In its heyday, Horn & Hardart succeeded partly because its eponymous founders refused to rest on their laurels. Joseph Horn and Frank Hardart ordered any food uneaten at the end of the day to be delivered to cut-price, "day-old" outlets, and also circulated a hefty, leather-bound rule book that instructed employees on the proper cooking and handling of hundreds of menu items. Horn and Hardart (the founders, not the restaurant) also constantly tinkered with their formula, assembling as often as possible at a "sample table" where they and their chief executives voted thumbs up or thumbs down on new menu items.

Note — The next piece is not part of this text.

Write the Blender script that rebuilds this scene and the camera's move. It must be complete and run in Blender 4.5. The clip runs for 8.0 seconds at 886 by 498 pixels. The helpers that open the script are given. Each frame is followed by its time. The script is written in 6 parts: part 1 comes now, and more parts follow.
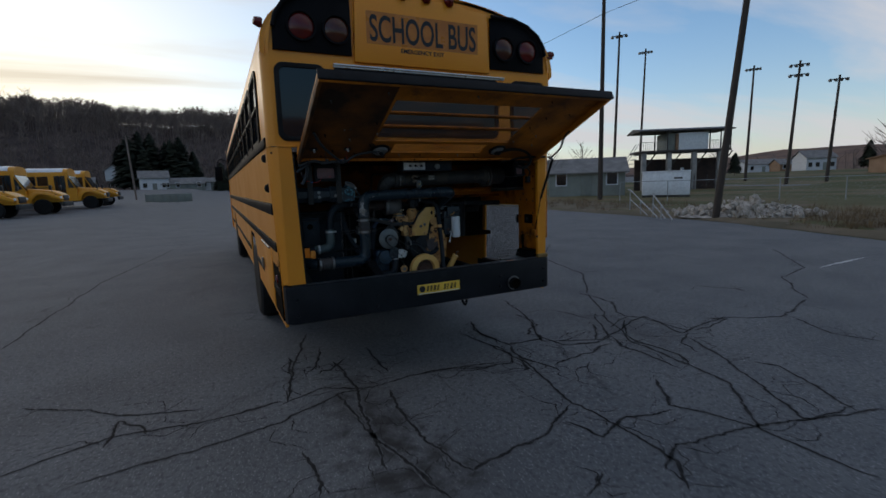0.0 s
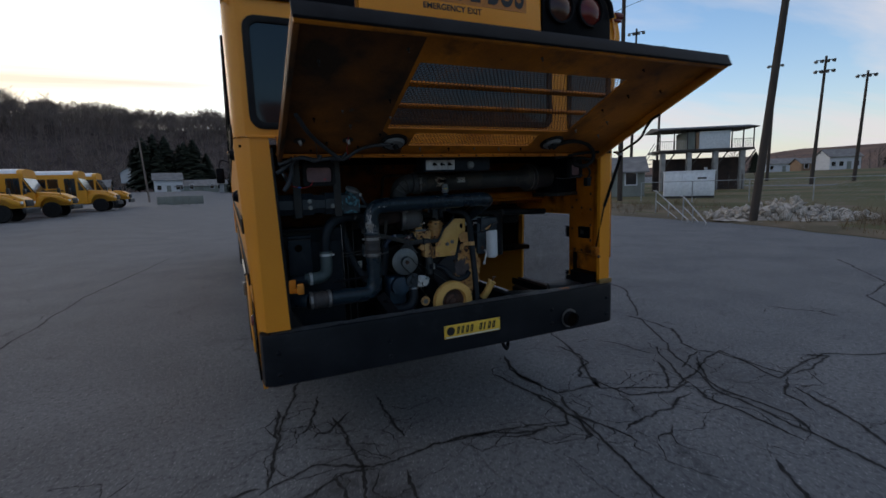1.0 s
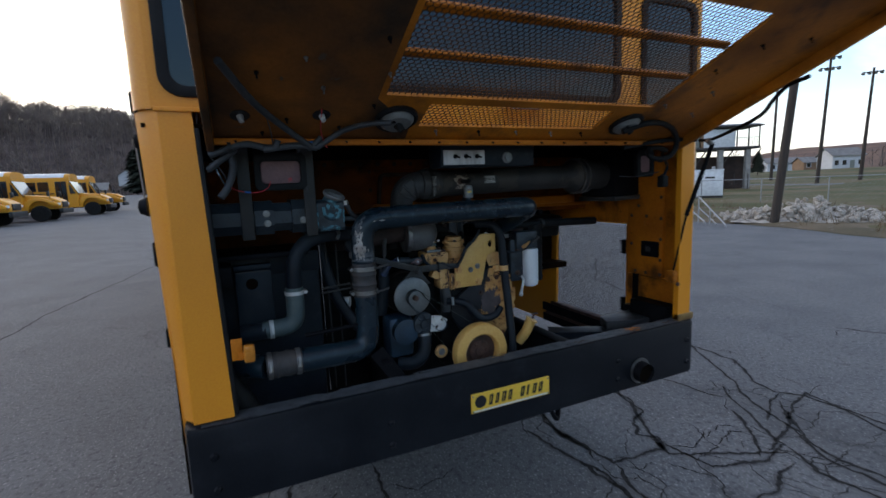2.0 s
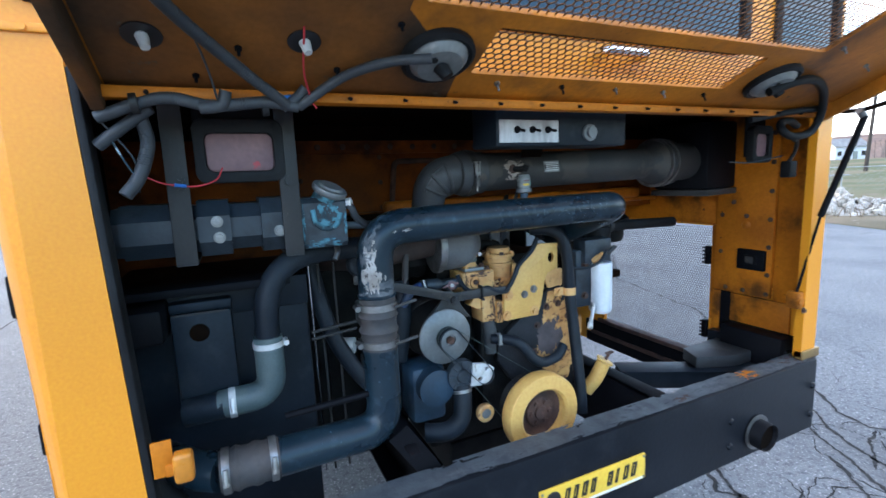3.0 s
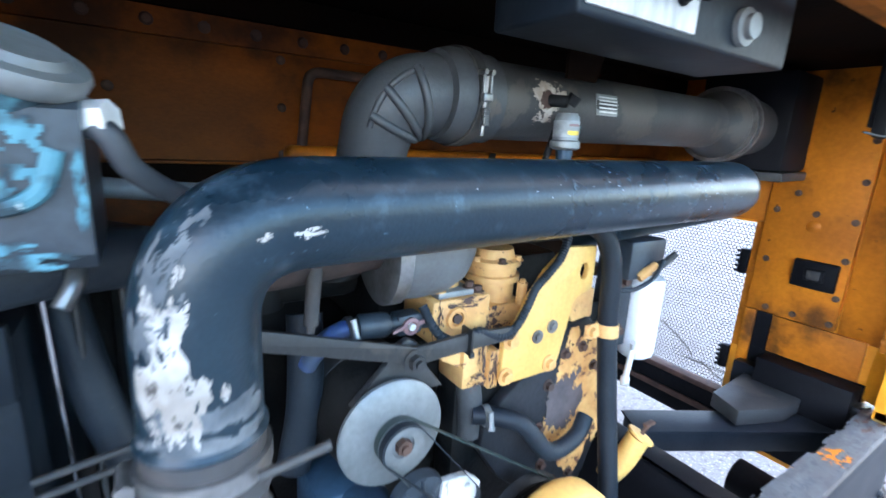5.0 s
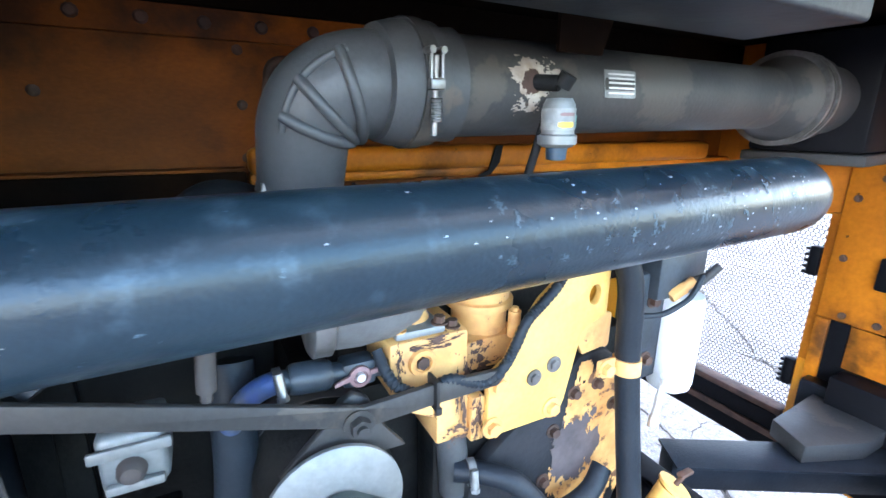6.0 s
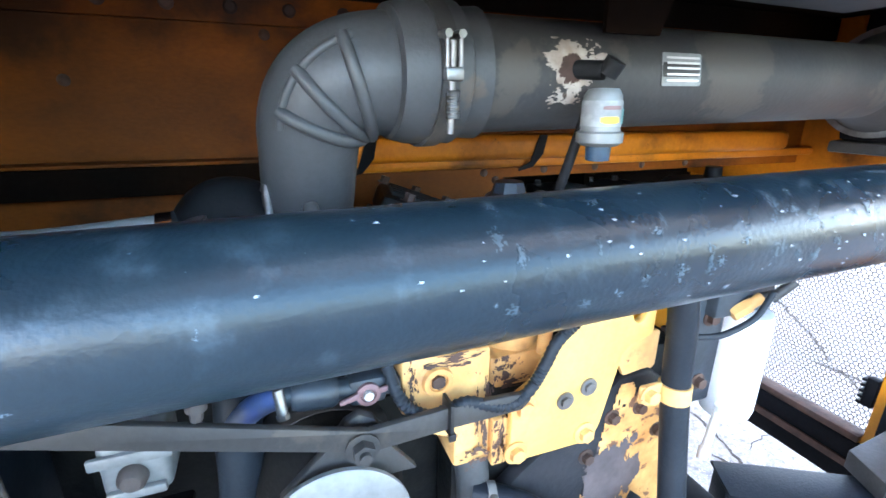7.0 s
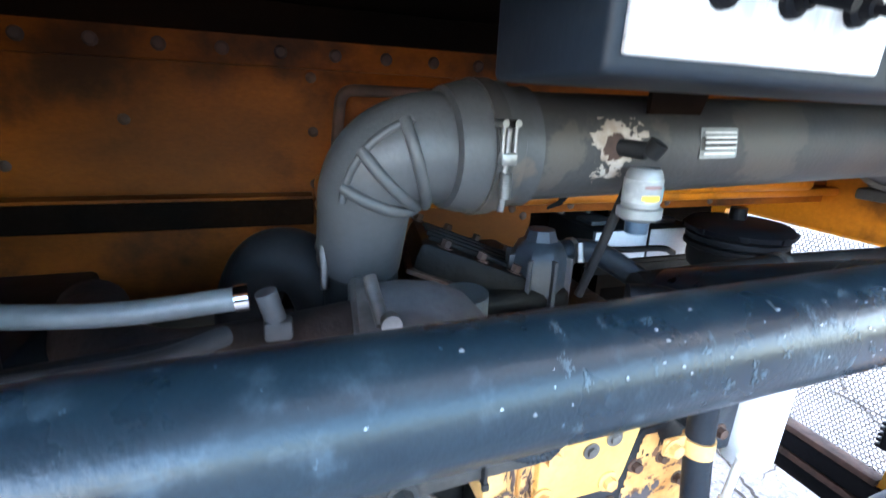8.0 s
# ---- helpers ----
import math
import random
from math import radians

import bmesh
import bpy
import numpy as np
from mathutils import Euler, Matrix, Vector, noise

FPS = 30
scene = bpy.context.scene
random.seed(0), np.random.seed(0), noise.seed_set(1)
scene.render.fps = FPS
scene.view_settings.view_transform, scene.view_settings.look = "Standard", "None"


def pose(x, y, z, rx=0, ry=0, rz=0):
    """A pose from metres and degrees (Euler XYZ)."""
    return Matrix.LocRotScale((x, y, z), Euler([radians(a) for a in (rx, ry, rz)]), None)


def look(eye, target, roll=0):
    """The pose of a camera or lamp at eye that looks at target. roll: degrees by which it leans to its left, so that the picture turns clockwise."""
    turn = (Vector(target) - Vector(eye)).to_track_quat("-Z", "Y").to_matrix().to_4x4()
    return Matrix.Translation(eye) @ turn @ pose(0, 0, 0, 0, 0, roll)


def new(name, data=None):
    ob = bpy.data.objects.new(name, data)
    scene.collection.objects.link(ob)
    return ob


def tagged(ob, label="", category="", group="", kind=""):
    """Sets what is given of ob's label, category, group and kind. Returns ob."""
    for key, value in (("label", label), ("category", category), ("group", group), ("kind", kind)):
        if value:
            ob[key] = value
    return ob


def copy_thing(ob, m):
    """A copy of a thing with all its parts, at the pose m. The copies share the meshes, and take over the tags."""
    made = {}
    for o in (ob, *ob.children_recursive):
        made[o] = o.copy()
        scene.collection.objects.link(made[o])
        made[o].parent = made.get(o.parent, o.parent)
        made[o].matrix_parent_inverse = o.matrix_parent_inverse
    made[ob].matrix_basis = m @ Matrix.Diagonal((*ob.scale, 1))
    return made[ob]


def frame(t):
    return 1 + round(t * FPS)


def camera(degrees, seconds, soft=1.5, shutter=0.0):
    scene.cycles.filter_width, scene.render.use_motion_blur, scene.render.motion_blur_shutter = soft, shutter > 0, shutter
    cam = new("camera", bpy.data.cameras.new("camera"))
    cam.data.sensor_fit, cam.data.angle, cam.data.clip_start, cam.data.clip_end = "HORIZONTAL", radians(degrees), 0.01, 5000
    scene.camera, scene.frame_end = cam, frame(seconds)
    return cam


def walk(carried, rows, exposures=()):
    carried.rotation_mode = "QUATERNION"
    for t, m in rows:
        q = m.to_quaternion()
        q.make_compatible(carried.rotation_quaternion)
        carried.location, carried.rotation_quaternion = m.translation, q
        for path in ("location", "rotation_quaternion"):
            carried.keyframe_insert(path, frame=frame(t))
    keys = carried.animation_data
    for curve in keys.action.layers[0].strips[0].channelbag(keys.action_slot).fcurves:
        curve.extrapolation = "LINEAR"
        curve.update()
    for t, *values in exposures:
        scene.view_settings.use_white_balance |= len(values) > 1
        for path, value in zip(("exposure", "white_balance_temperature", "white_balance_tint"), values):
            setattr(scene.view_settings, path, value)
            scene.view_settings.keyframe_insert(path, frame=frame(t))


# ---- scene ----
cam = camera(87.7, 8.0, shutter=0.4)
PATH = [
    (0, (-1.613, -3.537, 1.648), (-0.752, -1.753, 1.371), -1.8),
    (0.5, (-1.482, -3.048, 1.665), (-0.649, -1.251, 1.389), -1.8),
    (1, (-1.297, -2.548, 1.677), (-0.481, -0.742, 1.406), -2.0),
    (1.5, (-1.098, -2.081, 1.701), (-0.281, -0.275, 1.431), -2.2),
    (1.7, (-1.062, -1.92, 1.691), (-0.248, -0.112, 1.426), -2.3),
    (2.8, (-0.880, -1.076, 1.684), (-0.054, 0.721, 1.398), -2.2),
    (3, (-0.867, -0.991, 1.687), (-0.051, 0.810, 1.387), -2.4),
    (3.5, (-0.892, -0.763, 1.672), (0.096, 0.943, 1.340), -1.3),
    (4, (-0.899, -0.640, 1.664), (0.147, 1.026, 1.302), 0.0),
    (4.5, (-0.763, -0.491, 1.633), (0.353, 1.105, 1.180), 3.5),
    (5, (-0.585, -0.261, 1.638), (0.495, 1.358, 1.173), 3.2),
    (5.2, (-0.552, -0.212, 1.647), (0.512, 1.413, 1.172), 2.9),
    (6.3, (-0.336, -0.172, 1.666), (0.467, 1.570, 1.102), 0.1),
    (6.5, (-0.317, -0.162, 1.671), (0.434, 1.598, 1.088), -0.1),
    (7, (-0.326, -0.131, 1.676), (0.354, 1.647, 1.062), 0.7),
    (7.5, (-0.356, -0.126, 1.687), (0.277, 1.661, 1.050), 2.0),
    (8, (-0.366, -0.124, 1.749), (0.269, 1.674, 1.146), 2.5),
]
walk(cam, [(t, look(eye, target, roll)) for t, eye, target, roll in PATH], exposures=[(0, -0.2, 6480, 8), (1.0, 0.05, 6600, 11), (1.7, 0.5, 6680, 11), (2.8, 2.65, 6350, 8), (3.0, 2.95, 6300, 8), (3.5, 3.35, 6200, 8), (4.5, 3.5, 6200, 9), (5.0, 4.3, 6550, 11), (5.2, 4.45, 6600, 12), (6.3, 4.9, 6950, 13), (8.0, 4.95, 7000, 13)])

# ---------- light ----------
world = bpy.data.worlds.new("evening_sky")
scene.world = world
world.use_nodes = True
wn, wl = world.node_tree.nodes, world.node_tree.links
wn.clear()
w_out = wn.new("ShaderNodeOutputWorld")
w_bg = wn.new("ShaderNodeBackground")
w_sky = wn.new("ShaderNodeTexSky")
w_sky.sky_type, w_sky.sun_disc = "NISHITA", False
w_sky.sun_elevation, w_sky.sun_rotation = radians(10), radians(-22)
w_sky.air_density, w_sky.dust_density, w_sky.ozone_density = 1.0, 0.6, 3.0
w_bg.inputs[1].default_value = 0.15


def wnode(kind, **ins):
    n = wn.new(kind)
    for k, v in ins.items():
        n.inputs[int(k[1:])].default_value = v
    return n


def wmath(op, a, b=None, clamp=False):
    n = wn.new("ShaderNodeMath")
    n.operation, n.use_clamp = op, clamp
    for k, v in enumerate((a, b)):
        if isinstance(v, (int, float)):
            n.inputs[k].default_value = v
        elif v is not None:
            wl.new(v, n.inputs[k])
    return n.outputs[0]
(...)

Fading in Popularity by the 1970s

By the 1970s, automats like Horn & Hardart were fading in popularity, and the culprits were easy to identify. First, fast-food chains like McDonald's and Kentucky Fried Chicken offered much more limited menus, but a more identifiable "taste," and they also enjoyed the benefits of lower labor and food costs. Second, urban workers were less inclined to punctuate their days with leisurely lunches, complete with appetizer, main course, and dessert, and preferred to grab lighter meals on the fly; one imagines that the fiscal crisis in 1970's New York also encouraged more people to bring their meals to the office from home.

Finally Went out of Business in 1991

By the end of the decade, Horn & Hardart gave in to the inevitable and converted most of its New York City locations into Burger King franchises; the last Horn & Hardart, on Third Avenue and 42nd Street, finally went out of business in 1991. Today, the only place you can see what Horn & Hardart looked like is in the Smithsonian Institution, which harbors a 35-foot-long chunk of the original 1902 restaurant, and this chain's surviving vending machines are said to languish in a warehouse in upstate New York.

Rebirth of the Concept

No good idea ever truly disappears, though. Eatsa, which opened in San Francisco in 2015, seems unlike Horn & Hardart in every way conceivable: every item on the menu is made with quinoa, and ordering is done via an iPad, after a brief interaction with a virtual maître d'. But the basic concept is the same: with no human interaction at all, a customer can watch as her meal almost magically materializes in a small cubby flashing her name. In the food industry, it seems, the more things change, the more they stay the same!